## Directions
Copy out the listing that follows, exactly, without its pictures.

## Dataset section
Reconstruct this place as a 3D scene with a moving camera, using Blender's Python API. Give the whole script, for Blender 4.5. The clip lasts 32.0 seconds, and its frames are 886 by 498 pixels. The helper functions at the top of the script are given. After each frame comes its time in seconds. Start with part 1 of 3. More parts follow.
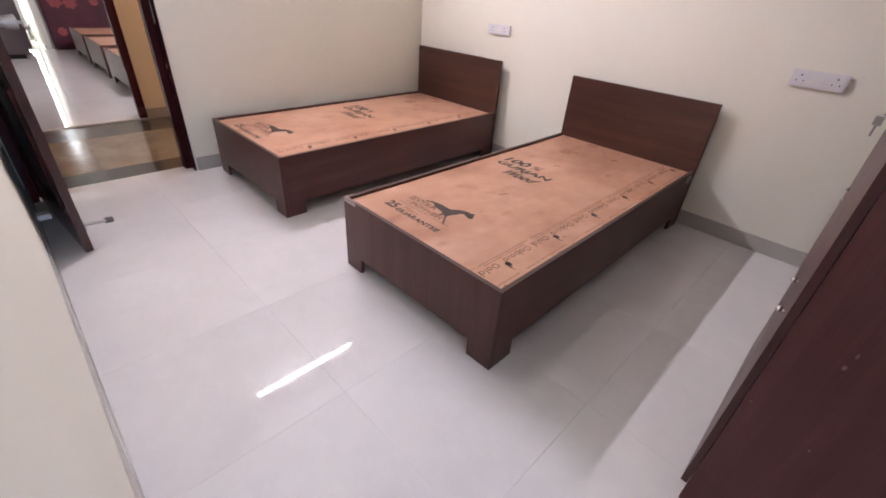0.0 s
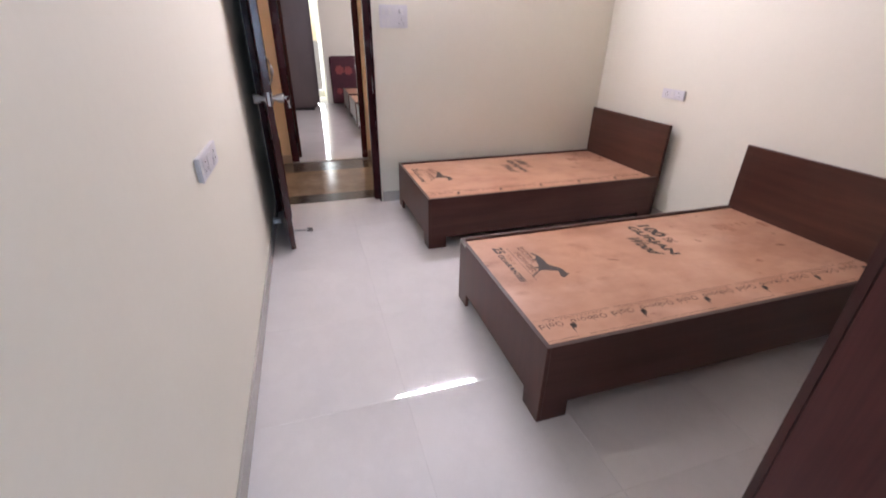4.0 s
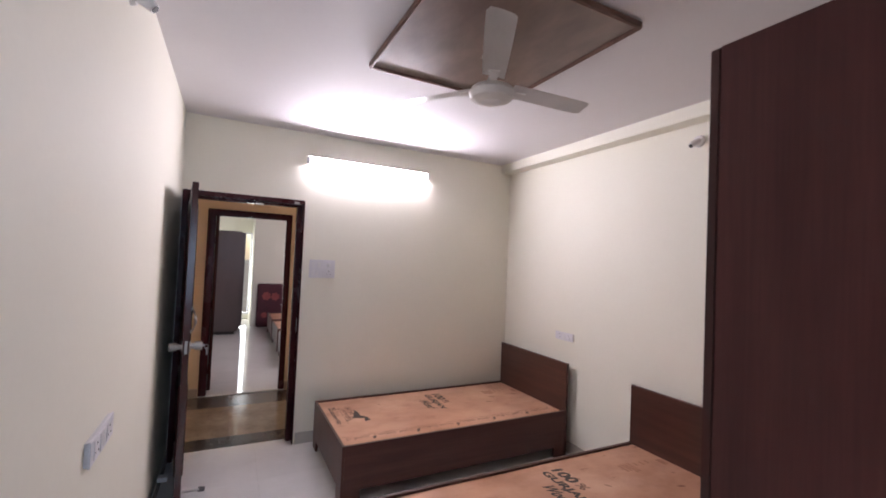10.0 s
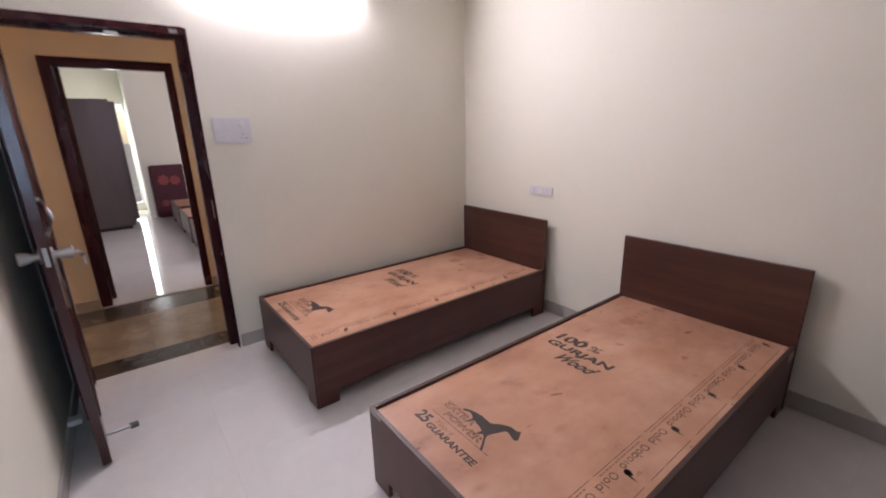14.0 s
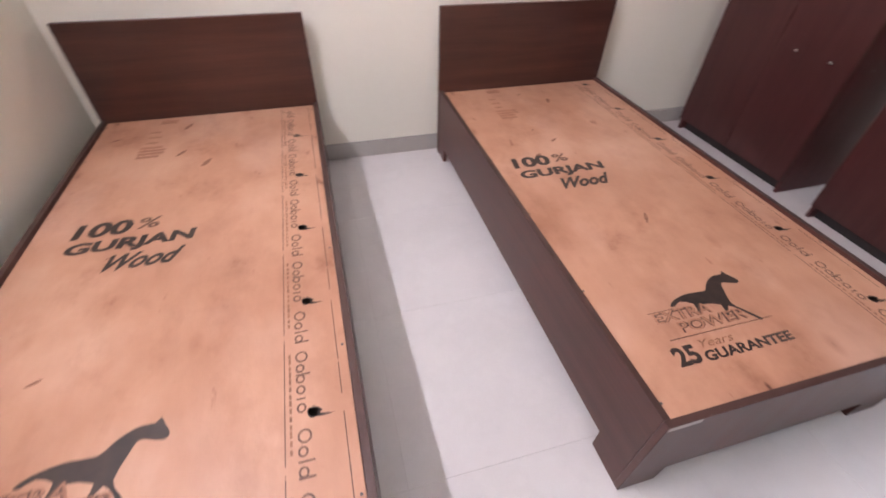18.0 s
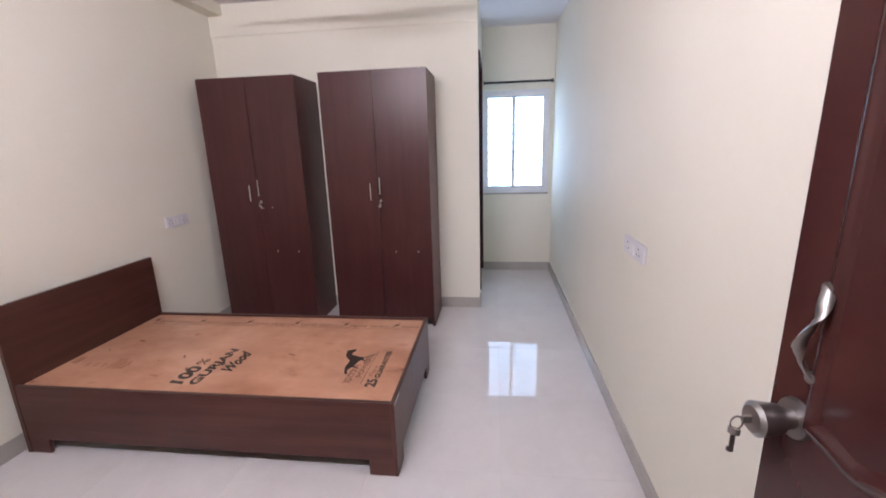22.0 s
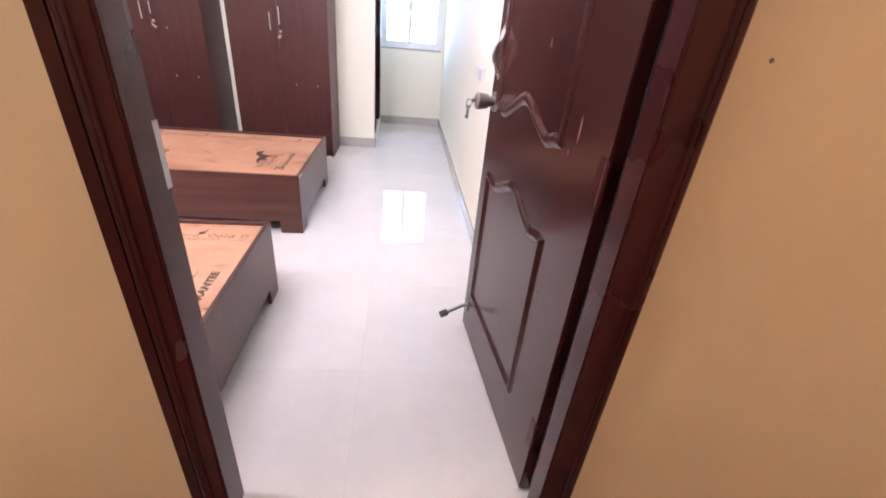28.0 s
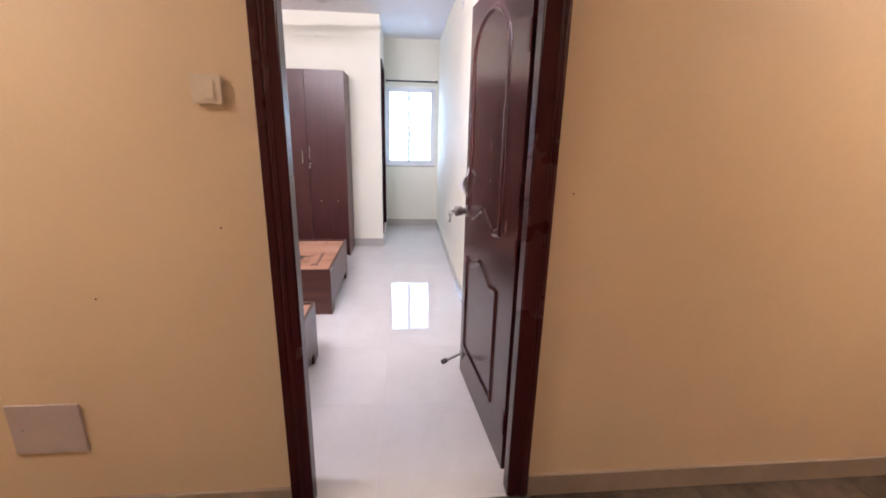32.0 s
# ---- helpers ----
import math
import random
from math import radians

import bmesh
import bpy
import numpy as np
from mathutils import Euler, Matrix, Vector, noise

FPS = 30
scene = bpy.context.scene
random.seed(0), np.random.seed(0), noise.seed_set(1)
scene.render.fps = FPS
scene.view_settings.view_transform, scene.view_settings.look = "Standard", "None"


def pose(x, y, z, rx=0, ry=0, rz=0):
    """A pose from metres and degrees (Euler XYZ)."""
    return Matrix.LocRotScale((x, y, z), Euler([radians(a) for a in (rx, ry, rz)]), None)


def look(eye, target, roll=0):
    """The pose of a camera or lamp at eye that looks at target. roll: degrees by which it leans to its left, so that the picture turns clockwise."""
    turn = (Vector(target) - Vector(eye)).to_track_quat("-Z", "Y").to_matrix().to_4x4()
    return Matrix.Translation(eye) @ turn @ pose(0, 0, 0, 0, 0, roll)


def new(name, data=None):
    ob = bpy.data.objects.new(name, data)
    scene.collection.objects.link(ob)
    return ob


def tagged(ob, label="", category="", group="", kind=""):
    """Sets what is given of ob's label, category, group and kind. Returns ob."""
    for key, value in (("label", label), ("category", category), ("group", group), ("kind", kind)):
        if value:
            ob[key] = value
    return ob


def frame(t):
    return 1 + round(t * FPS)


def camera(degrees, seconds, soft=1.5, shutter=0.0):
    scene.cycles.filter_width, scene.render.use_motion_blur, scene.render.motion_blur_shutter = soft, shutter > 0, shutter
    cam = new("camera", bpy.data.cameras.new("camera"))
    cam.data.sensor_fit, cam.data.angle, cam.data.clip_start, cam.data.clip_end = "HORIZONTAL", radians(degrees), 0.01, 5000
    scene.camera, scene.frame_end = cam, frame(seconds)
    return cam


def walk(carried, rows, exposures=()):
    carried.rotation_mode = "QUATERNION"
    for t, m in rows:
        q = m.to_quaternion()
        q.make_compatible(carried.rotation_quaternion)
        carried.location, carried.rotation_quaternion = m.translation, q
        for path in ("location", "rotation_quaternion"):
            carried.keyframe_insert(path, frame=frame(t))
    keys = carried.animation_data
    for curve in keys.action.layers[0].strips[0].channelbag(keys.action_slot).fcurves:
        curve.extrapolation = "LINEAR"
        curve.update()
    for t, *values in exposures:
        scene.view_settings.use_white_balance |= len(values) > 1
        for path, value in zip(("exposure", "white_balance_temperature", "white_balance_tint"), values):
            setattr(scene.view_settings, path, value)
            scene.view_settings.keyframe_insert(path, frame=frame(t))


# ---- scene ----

## Exercise answer
Reconstruct this place as a 3D scene with a moving camera, using Blender's Python API. Give the whole script, for Blender 4.5. The clip lasts 32.0 seconds, and its frames are 886 by 498 pixels. The helper functions at the top of the script are given. After each frame comes its time in seconds. Start with part 1 of 3. More parts follow.
0.0 s
4.0 s
10.0 s
14.0 s
18.0 s
22.0 s
28.0 s
32.0 s
# ---- helpers ----
import math
import random
from math import radians

import bmesh
import bpy
import numpy as np
from mathutils import Euler, Matrix, Vector, noise

FPS = 30
scene = bpy.context.scene
random.seed(0), np.random.seed(0), noise.seed_set(1)
scene.render.fps = FPS
scene.view_settings.view_transform, scene.view_settings.look = "Standard", "None"


def pose(x, y, z, rx=0, ry=0, rz=0):
    """A pose from metres and degrees (Euler XYZ)."""
    return Matrix.LocRotScale((x, y, z), Euler([radians(a) for a in (rx, ry, rz)]), None)


def look(eye, target, roll=0):
    """The pose of a camera or lamp at eye that looks at target. roll: degrees by which it leans to its left, so that the picture turns clockwise."""
    turn = (Vector(target) - Vector(eye)).to_track_quat("-Z", "Y").to_matrix().to_4x4()
    return Matrix.Translation(eye) @ turn @ pose(0, 0, 0, 0, 0, roll)


def new(name, data=None):
    ob = bpy.data.objects.new(name, data)
    scene.collection.objects.link(ob)
    return ob


def tagged(ob, label="", category="", group="", kind=""):
    """Sets what is given of ob's label, category, group and kind. Returns ob."""
    for key, value in (("label", label), ("category", category), ("group", group), ("kind", kind)):
        if value:
            ob[key] = value
    return ob


def frame(t):
    return 1 + round(t * FPS)


def camera(degrees, seconds, soft=1.5, shutter=0.0):
    scene.cycles.filter_width, scene.render.use_motion_blur, scene.render.motion_blur_shutter = soft, shutter > 0, shutter
    cam = new("camera", bpy.data.cameras.new("camera"))
    cam.data.sensor_fit, cam.data.angle, cam.data.clip_start, cam.data.clip_end = "HORIZONTAL", radians(degrees), 0.01, 5000
    scene.camera, scene.frame_end = cam, frame(seconds)
    return cam


def walk(carried, rows, exposures=()):
    carried.rotation_mode = "QUATERNION"
    for t, m in rows:
        q = m.to_quaternion()
        q.make_compatible(carried.rotation_quaternion)
        carried.location, carried.rotation_quaternion = m.translation, q
        for path in ("location", "rotation_quaternion"):
            carried.keyframe_insert(path, frame=frame(t))
    keys = carried.animation_data
    for curve in keys.action.layers[0].strips[0].channelbag(keys.action_slot).fcurves:
        curve.extrapolation = "LINEAR"
        curve.update()
    for t, *values in exposures:
        scene.view_settings.use_white_balance |= len(values) > 1
        for path, value in zip(("exposure", "white_balance_temperature", "white_balance_tint"), values):
            setattr(scene.view_settings, path, value)
            scene.view_settings.keyframe_insert(path, frame=frame(t))


# ---- scene ----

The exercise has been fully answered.